Stephen Tropiano’s Music on Film: Cabaret is the latest in a series of pocket-sized paperbacks that provide a comprehensive survey of everything that went into the making of some of the more musically significant cinematic treasures.
Past volumes have dealt with West Side Story and This is Spinal Tap. This volume, about the length of a novella, runs just 100 pages in text and has eight pages of photos, a list of Cabaret related productions ( titled a “Cabaret-ography”), a fairly extensive section of documentary footnotes, and a convenient index. If it doesn’t tell you everything you ever wanted to know about Cabaret, it tells you as much as much as anyone could expect from such a slim volume, and as anyone apart from the occasional scholar could desire.
Beginning with the original source of the material, the short Christopher Isherwood novel, Goodbye to Berlin, which along with the earlier novel, Mr. Norris Changes Trains, had been collected under the title The Berlin Stories. These were based on the novelist’s experiences during a three-year stay in Berlin through early 1933. In a chapter called “Sally Bowles,” he describes a young British cabaret singer with limited talent perhaps most notable for her green nail polish. If her vocal performance was in any way effective, it was probably more from her appearance than for her voice, the narrator opines. Her lack of talent, Tropiano explains, was later to become an issue in casting a singer for the original Broadway production.
Isherwood’s novels were adapted for the stage by John Van Druten in his play, I Am a Camera which was later made into a movie, both of which starred Julie Harris. Van Druten’s play was the basis of the 1966 musical with a book by Joe Masterhoff and music and lyrics by John Kander and Fred Ebb. Produced and directed by Harold Prince, this production went on to win the Tony Award for the best musical of the year. With many changes, including cutting nine of the songs from the original and getting rid of a romantic relationship between the elderly landlady and her Jewish suitor, the musical was adapted for the screen under the direction of Bob Fosse in 1972. Although the film failed to win the Academy Award that year, it did garner Oscars for Joel Gray, Fosse and, of course Liza Minnelli. Making sure to bring everything up to date, Tropiano goes on to talk about Broadway revivals as well.

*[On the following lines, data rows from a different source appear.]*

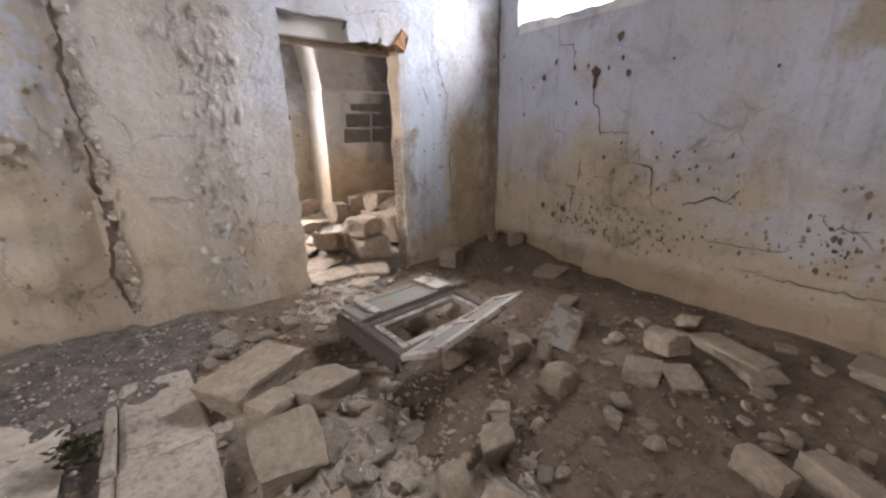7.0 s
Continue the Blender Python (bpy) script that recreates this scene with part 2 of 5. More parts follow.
PLASTER_SOOT_SHADE = plaster_material("limewash_sooty_shaded", (0.60, 0.60, 0.65), (0.72, 0.665, 0.60), (0.62, 0.62, 0.65), 1.45, 0.5, earth_at=0.66, zones=[
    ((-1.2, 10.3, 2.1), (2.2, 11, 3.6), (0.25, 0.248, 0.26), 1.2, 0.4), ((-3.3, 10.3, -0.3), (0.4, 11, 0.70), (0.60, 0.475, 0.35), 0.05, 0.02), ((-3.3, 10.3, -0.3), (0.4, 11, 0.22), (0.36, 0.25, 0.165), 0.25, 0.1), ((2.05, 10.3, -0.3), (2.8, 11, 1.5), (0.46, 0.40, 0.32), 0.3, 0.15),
    # West wall: dark strip by the pier; foot darkened for shaded gaps behind blocks.
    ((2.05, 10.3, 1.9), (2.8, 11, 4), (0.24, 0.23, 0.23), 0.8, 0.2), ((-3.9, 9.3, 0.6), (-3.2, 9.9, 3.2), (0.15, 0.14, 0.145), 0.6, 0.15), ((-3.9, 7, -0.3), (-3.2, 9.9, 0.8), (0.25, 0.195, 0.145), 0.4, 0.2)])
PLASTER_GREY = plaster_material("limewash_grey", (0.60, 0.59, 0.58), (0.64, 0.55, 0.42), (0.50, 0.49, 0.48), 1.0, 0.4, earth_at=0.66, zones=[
    # Pier corner: soot with the corner's shade darkened into it; foot turns brown.
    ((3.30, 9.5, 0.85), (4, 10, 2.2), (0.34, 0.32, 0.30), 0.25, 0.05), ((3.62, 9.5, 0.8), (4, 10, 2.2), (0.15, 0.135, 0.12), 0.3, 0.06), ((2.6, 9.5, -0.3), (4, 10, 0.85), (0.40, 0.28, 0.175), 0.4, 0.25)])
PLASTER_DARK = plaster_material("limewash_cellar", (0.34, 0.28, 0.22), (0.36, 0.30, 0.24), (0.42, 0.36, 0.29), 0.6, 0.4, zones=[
    # Cellar shade put into the colour: black overhead, dark right wall and reveals.
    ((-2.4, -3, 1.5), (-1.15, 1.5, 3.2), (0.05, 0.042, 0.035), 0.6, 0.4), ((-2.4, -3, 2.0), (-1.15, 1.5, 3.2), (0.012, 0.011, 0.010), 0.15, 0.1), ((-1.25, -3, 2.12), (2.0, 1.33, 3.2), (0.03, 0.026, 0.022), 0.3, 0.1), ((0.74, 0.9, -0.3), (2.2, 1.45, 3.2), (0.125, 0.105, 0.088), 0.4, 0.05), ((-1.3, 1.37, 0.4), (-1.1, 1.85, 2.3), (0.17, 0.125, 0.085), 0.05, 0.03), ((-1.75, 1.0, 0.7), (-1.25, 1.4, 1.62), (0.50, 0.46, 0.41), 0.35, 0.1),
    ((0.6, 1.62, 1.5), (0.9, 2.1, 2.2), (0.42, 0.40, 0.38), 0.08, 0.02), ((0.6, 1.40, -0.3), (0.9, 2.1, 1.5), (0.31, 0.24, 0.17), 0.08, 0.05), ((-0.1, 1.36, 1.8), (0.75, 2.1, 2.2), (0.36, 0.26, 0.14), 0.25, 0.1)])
# Near-black plaster stands in for the unlit vault overhead.
PLASTER_BLACK = plaster_material("shade_black_crust", (0.022, 0.019, 0.017), (0.022, 0.019, 0.017), (0.035, 0.030, 0.026), 1.0, 0.3, earth=(0.03, 0.026, 0.022))
STONE = stone_material("limestone", (0.52, 0.46, 0.38), (0.36, 0.30, 0.23), 5.0, 0.92, 1.0)
STONE_DUSTY = stone_material("dusty_limestone", (0.43, 0.36, 0.285), (0.27, 0.215, 0.16), 4.0)
STONE_PALE = stone_material("pale_limestone", (0.62, 0.515, 0.40), (0.43, 0.335, 0.235), 5.0, 0.92, 1.0)
# Paler copy of the limestone; the sunlight outside is put into its colour.
STONE_SUNLIT = stone_material("sunlit_limestone", (0.74, 0.735, 0.67), (0.54, 0.53, 0.455), 4.0, 0.92, 1.0, 0.45)
STONE_RUST = stone_material("reddish_stone", (0.38, 0.265, 0.195), (0.27, 0.175, 0.125), 5.0)
STONE_DARK = stone_material("cellar_stone", (0.60, 0.485, 0.365), (0.39, 0.29, 0.205), 7.0, 0.92, 1.0)
EARTH = stone_material("earth", (0.215, 0.162, 0.117), (0.12, 0.089, 0.064), 1.2, 0.97, 1.0, 0.0)
CONCRETE = stone_material("worn_screed", (0.46, 0.42, 0.36), (0.33, 0.29, 0.245), 1.0, 0.9, 0.4, 0.0)

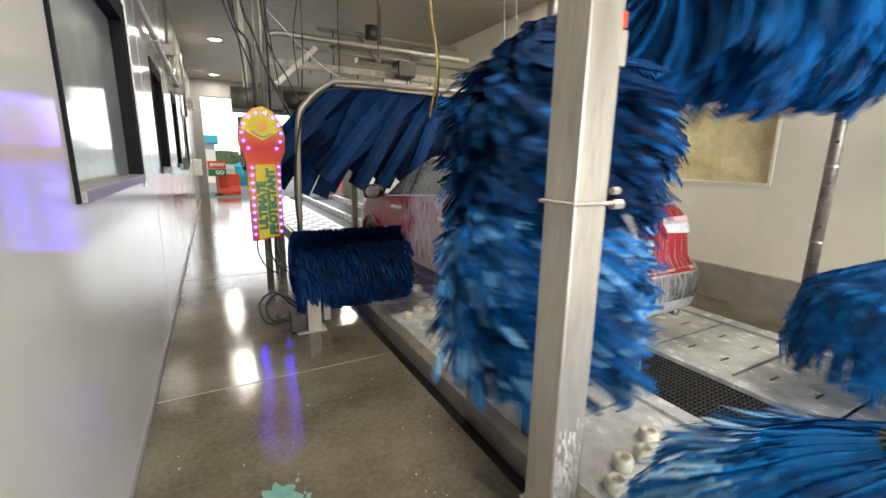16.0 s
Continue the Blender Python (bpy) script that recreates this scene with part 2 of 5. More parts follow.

For the non-scholar, perhaps the most entertaining parts of the book are the little anecdotes and tidbits of trivia that fill the pages. Walter Kerr’s three-word review of I Am a Camera is an example: “Me no Leica.” Fosse’s attempt to get prim reactions from actress Marisa Berenson by whispering crude remarks in her ear is another. Fosse, he tells us, was unable to sit down during the film’s editing because of an epic case of hemorrhoids.
While these kinds of things may not be as significant for the student of film or theater as his explanation of why Hal Prince chose Jill Haworth over Liza Minnelli for the original Sally Bowles, or his comparison of the performances of Joel Grey and Alan Cummings as the Emcee, they are the kinds of things that stick in the mind of the casual reader.
Still more than likely, this is a book that will appeal to a limited audience. Film buffs, Broadway musical mavens, Liza Minnelli fans: this is a book for you. For the more general audience, in spite of the entertaining bits and pieces, it may be a case of more than you really want to know.